Art Workshop Collaborative (AWC) and Las Cienegas Projects are pleased to present the first exhibition of collaborative works by AWC students.
AWC is a joint venture between California Institute of the Arts and California African American Museum, and offers students from across Los Angeles-area high schools the opportunity to engage with established artists. The collaborative promotes an understanding of the conceptual art process and the major role art can play in students’ own lives and communities. Artist and educator Charles Gaines, who conceptualized the project program, was eager to create a curriculum offering younger art students both the opportunity to learn something beyond technical art skills and the chance to work with established artists – a valuable opportunity he was also given as a teenager.

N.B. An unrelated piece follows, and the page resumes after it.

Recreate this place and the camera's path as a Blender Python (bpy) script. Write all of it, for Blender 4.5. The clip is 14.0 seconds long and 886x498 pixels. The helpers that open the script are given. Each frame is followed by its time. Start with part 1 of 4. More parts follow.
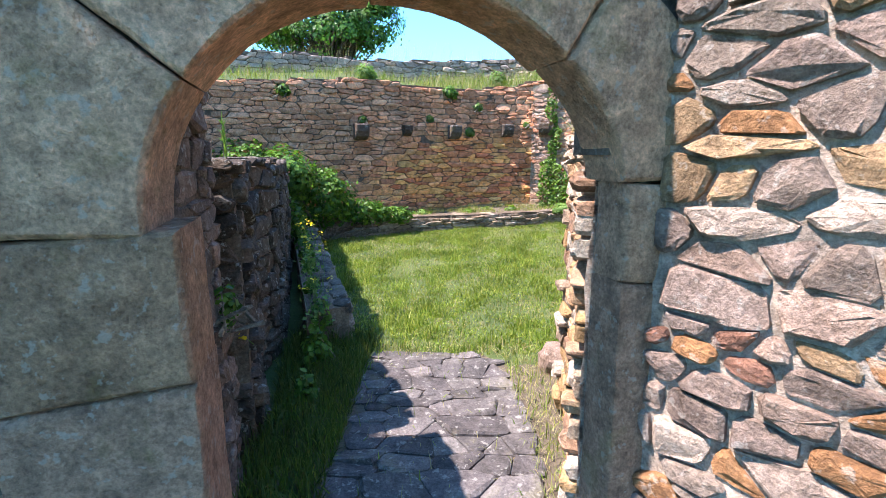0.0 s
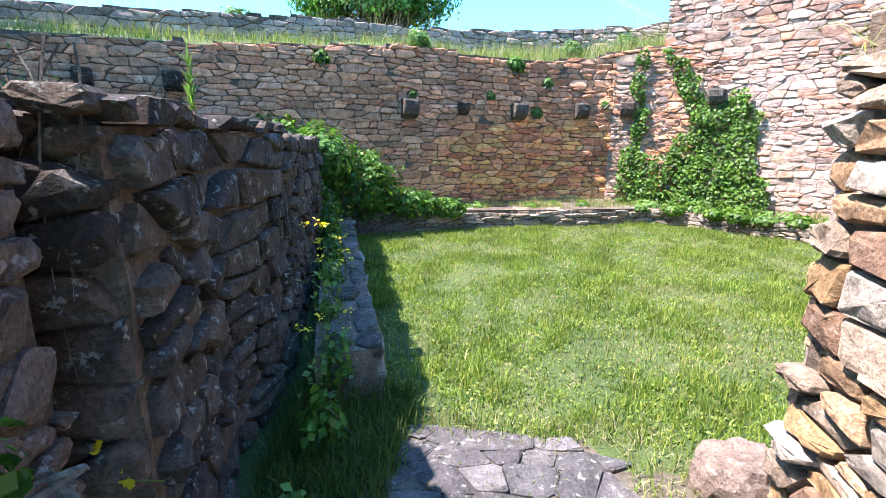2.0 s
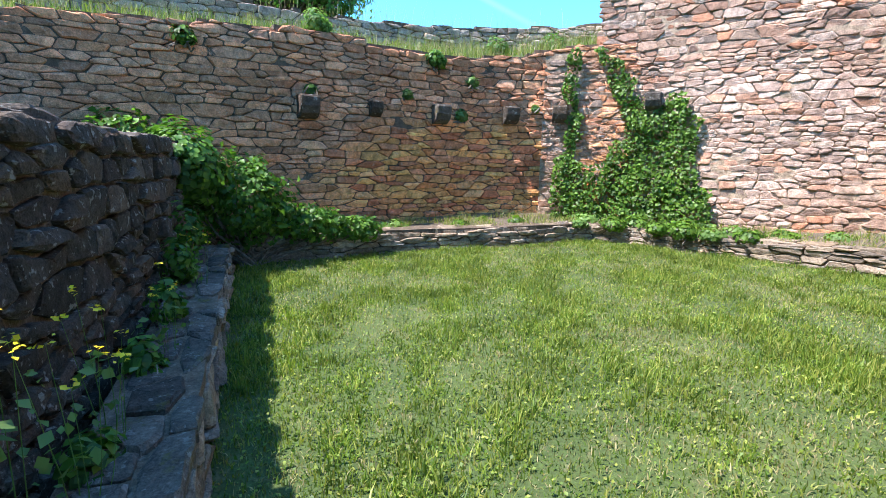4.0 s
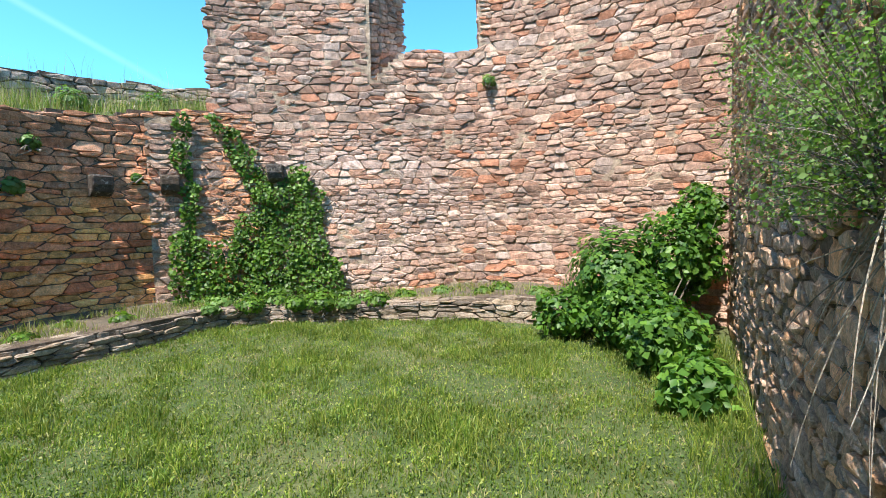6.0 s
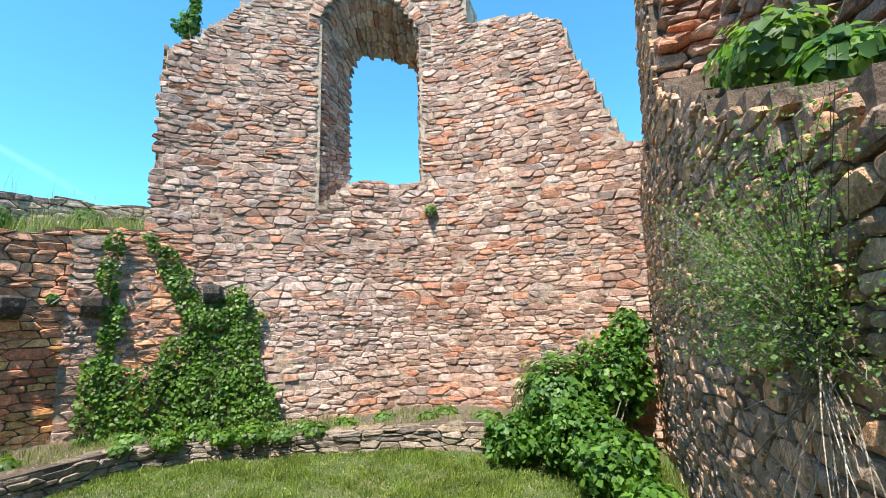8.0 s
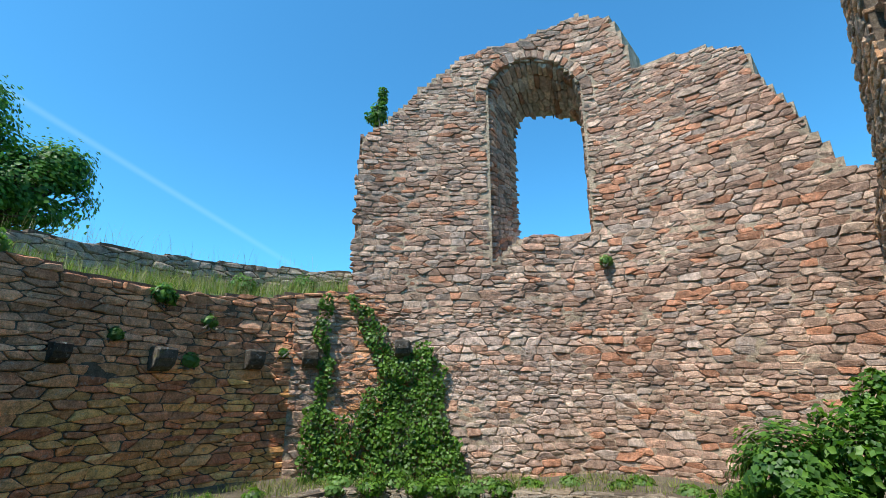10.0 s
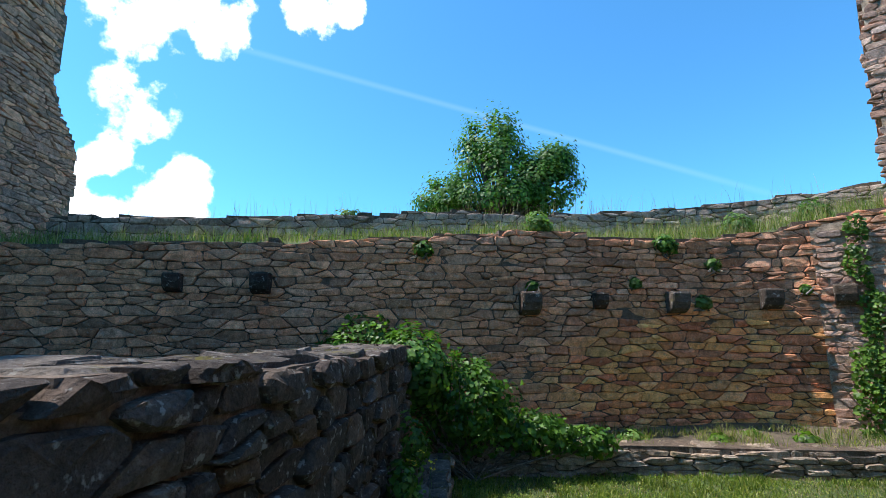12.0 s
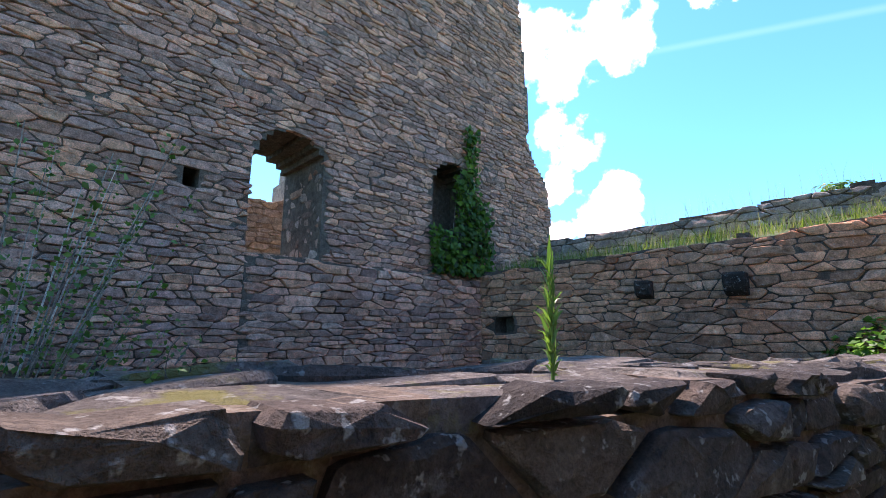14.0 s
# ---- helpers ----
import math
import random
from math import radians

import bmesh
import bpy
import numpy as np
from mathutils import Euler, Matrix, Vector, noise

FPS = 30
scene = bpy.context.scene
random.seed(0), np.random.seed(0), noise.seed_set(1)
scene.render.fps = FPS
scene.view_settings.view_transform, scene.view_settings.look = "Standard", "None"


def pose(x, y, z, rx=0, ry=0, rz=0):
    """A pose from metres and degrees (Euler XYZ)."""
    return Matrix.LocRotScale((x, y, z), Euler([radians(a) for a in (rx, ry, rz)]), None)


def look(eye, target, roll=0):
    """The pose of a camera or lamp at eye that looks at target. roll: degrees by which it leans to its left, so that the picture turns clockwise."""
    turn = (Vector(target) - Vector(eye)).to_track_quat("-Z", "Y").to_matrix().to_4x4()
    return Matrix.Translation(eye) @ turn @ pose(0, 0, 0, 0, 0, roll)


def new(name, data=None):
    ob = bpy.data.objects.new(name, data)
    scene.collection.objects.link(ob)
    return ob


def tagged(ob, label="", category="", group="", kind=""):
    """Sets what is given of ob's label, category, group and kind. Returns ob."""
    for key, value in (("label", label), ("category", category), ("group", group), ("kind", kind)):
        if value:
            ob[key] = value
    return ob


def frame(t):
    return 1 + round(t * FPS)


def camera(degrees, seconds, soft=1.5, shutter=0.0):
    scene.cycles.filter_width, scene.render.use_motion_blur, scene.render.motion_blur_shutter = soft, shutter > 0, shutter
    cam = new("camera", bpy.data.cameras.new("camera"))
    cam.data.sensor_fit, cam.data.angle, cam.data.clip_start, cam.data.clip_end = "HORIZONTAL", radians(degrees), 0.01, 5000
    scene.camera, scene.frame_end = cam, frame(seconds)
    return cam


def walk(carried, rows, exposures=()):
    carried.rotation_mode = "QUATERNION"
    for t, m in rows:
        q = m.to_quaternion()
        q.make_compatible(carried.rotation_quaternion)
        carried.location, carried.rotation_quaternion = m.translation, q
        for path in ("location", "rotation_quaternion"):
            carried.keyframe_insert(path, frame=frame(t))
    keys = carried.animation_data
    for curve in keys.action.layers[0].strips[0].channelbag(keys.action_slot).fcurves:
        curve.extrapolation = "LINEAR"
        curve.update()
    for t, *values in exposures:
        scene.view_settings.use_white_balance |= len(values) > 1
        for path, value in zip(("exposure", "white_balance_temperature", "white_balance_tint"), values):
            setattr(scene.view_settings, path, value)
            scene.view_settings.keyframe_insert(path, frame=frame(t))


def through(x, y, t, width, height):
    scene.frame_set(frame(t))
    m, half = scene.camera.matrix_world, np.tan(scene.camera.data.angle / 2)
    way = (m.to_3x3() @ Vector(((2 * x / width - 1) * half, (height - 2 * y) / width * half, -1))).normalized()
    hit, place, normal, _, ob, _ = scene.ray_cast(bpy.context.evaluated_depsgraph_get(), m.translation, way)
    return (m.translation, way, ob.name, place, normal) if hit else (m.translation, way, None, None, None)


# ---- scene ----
import collections

cam = camera(87.0, 14.0, 0.8)
PATH = [
    (0, (-0.000, -1.900, 1.542), (-0.009, 2.996, 0.528), -0.30),
    (0.5, (-0.072, -1.507, 1.597), (-0.680, 3.354, 0.598), 0.05),
    (1, (-0.205, -1.159, 1.576), (-1.053, 3.661, 0.553), 0.36),
    (1.5, (-0.261, -0.895, 1.567), (-0.899, 3.937, 0.451), 0.56),
    (2, (-0.193, -0.580, 1.415), (-0.689, 4.269, 0.299), 0.77),
    (2.2, (-0.178, -0.449, 1.396), (-0.637, 4.405, 0.285), 0.80),
    (4.3, (-0.150, 0.910, 1.324), (0.433, 5.783, 0.370), 0.97),
    (4.5, (-0.040, 1.033, 1.341), (0.773, 5.875, 0.396), 0.95),
    (5, (0.251, 1.160, 1.393), (1.989, 5.779, 0.589), 0.31),
    (5.5, (0.348, 1.157, 1.466), (3.166, 5.245, 0.877), -1.04),
    (6, (0.383, 1.140, 1.502), (3.830, 4.745, 1.159), -1.27),
    (6.5, (0.358, 1.114, 1.529), (4.266, 4.232, 1.473), -1.52),
    (7, (0.323, 1.134, 1.565), (4.429, 3.981, 1.747), -1.19),
    (7.2, (0.291, 1.148, 1.582), (4.389, 3.994, 1.899), -1.11),
    (9.3, (-0.090, 1.312, 1.640), (3.338, 4.635, 3.123), 0.21),
    (9.5, (-0.104, 1.314, 1.645), (3.157, 4.799, 3.131), 0.39),
    (10, (-0.124, 1.327, 1.662), (2.522, 5.334, 3.055), 0.17),
    (10.5, (-0.130, 1.345, 1.586), (1.497, 5.922, 2.769), -0.65),
    (11, (-0.203, 1.337, 1.565), (0.156, 6.236, 2.498), -1.01),
    (11.5, (-0.254, 1.242, 1.588), (-1.045, 6.107, 2.433), -0.70),
    (12, (-0.416, 1.127, 1.588), (-2.191, 5.721, 2.450), -0.14),
    (12.5, (-0.526, 1.017, 1.581), (-3.405, 5.016, 2.427), -0.26),
    (13, (-0.573, 0.959, 1.590), (-4.506, 3.924, 2.450), -0.43),
    (13.5, (-0.577, 0.933, 1.597), (-4.977, 3.136, 2.480), 0.28),
    (14, (-0.586, 0.916, 1.595), (-5.268, 2.424, 2.493), 0.32),
]
walk(cam, [(t, look(eye, target, roll)) for t, eye, target, roll in PATH],
     [(0, 1.98, 6500, 24), (0.5, 2.27, 6500, 26), (1.0, 2.15, 6400, 24), (2.2, 2.25, 6050, 22), (4.3, 1.6, 6150, 15), (5.5, 1.28, 6350, 11), (7.2, 1.45, 6450, 13), (9.3, 0.8, 6350, 7), (10.5, 0.65, 6200, 4), (11.5, 0.68, 6150, 9), (12.5, 0.88, 6350, 20), (13.4, 1.18, 6500, 28), (14, 1.36, 6550, 32)])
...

The students were given the opportunity to work in either one of two classes: The Visual Arts Course or the Video and Photography Course. Initially students met with Los Angeles-based artists Rodney McMillian and Ruben Ochoa to receive a set of rules and project framework to guide their efforts. In each of their respective classes, students were then challenged to conceptualize and collaboratively produce a work within this framework.
Artists Nikki Pressley and Kenyatta Hinkle instructed the Visual Arts Course, working with students Luis Ayuso, James King, Gary Lim, Avery Ingram, Barbara Hernandez, Elmast Kozloyan, Danny Sanchez and Jesus Santacruzto produce a series of works engaging notions of identity and voice. The series consists of 20 painted panels, a lightbox and performative element.
Artist and Director of the AWC, Yanira Cartagena, instructed the Video and Photography Course, working with students Andrea Alcaraz, Victor Gutierrez, Bryan Lo, Andrew Martinez, Marcus Owens, Nancy Quintanilla, Ashley Ann Underwood, Janelly Velasquez, and Taylor Young to produce a series of photographs, a maquette and a billboard that would erase one of L.A.’s oldest monuments, the Los Angeles River, thereby calling attention to the potential erasure of this city’s history, life source, and physical connections. The billboard was recently installed at Figueroa and 39th Street. Its documentation is included in the exhibition.